Munir Shadikin kembali mengkritisi bila memang pembuatan film ini dimaksudkan sebagai bagian dari janji politik sang gubernur, yang sekaligus menjadi agenda promosi sosok Datu Kalampayan sebagai Pahlawan Nasional, maka sepatutnya bisa digarap lebih epic dan efektif.
“Kita semua berharap, penggarapan film ini tidak berhenti sebagai project musiman belaka, namun ini menjadi monumen dalam jalan panjang pendidikan. Sebab film sebagai produk pengetahuan akan bergulir bagi generasi bangsa, khususnya muda-mudi Banjar,” jelas Munir.
Tanggapan berbeda disampaikan Chandra, selaku produser yang mengikuti rangkaian film sejak awal ditender, dirinya sempat mengira bahwa output yang diharapkan oleh Pemprov Kalsel adalah film dokumenter.
Belakangan usai tender dan urusan administrasi selesai, rangkaian proses pengerjaan pun harus mengalami banyak penyesuaian. Termasuk mengakomodir 2 sutradara Joko Santoso dan Zulkifli Anwar yang saling berkolaborasi.
“Tim kami semula mengira film ini akan dikemas sebagai semi-dokumenter, namun pada perjalannnya mengalami perubahan yakni ingin menampilkan berbagai unsur, utamanya 13 ilmu fiqih dari Datu Kalampayan dalam kronika bercerita,” terangnya.
Kompromi Jadi Opsi
Dengan durasi 88 menit yang dihadirkan, film Datu Kalampayan menjadi obsesi banyak pihak dalam merekam ajaran dan keteladanan sang tokoh.

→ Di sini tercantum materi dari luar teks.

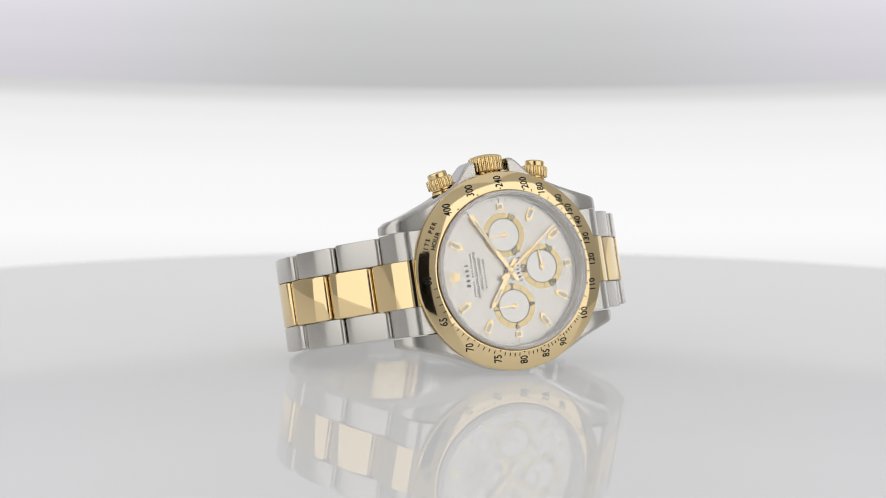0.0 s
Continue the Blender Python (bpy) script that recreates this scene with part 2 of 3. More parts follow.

Silang sengkarut yang menyertai baik sebelum hingga sesudah film ini ditayangkan di Gedung Pusat Perfilman Usmar Ismail, Jakarta, Senin (26/12) lalu adalah upaya semua pihak mengemas ulang jejak langkah ulama besar yang dikagumi.
Olehnya, hingga tulisan ini dirilis, Chandra sang produser meyakinkan bahwa proses perbaikan film masih berlanjut. Sebab saat itu, dengan mepetnya waktu penayangan membuat tim "berkompromi" dengan menayangkannya sesuai jadwal adminstratif pemerintah.
"Sekali lagi, film ini bukanlah garapan komersial, melainkan film model yang bertujuan mendokumentasikan sekaligus menyiarkan pembelajaran, at least ini jadi pembelajaran semua pihak," tandasnya.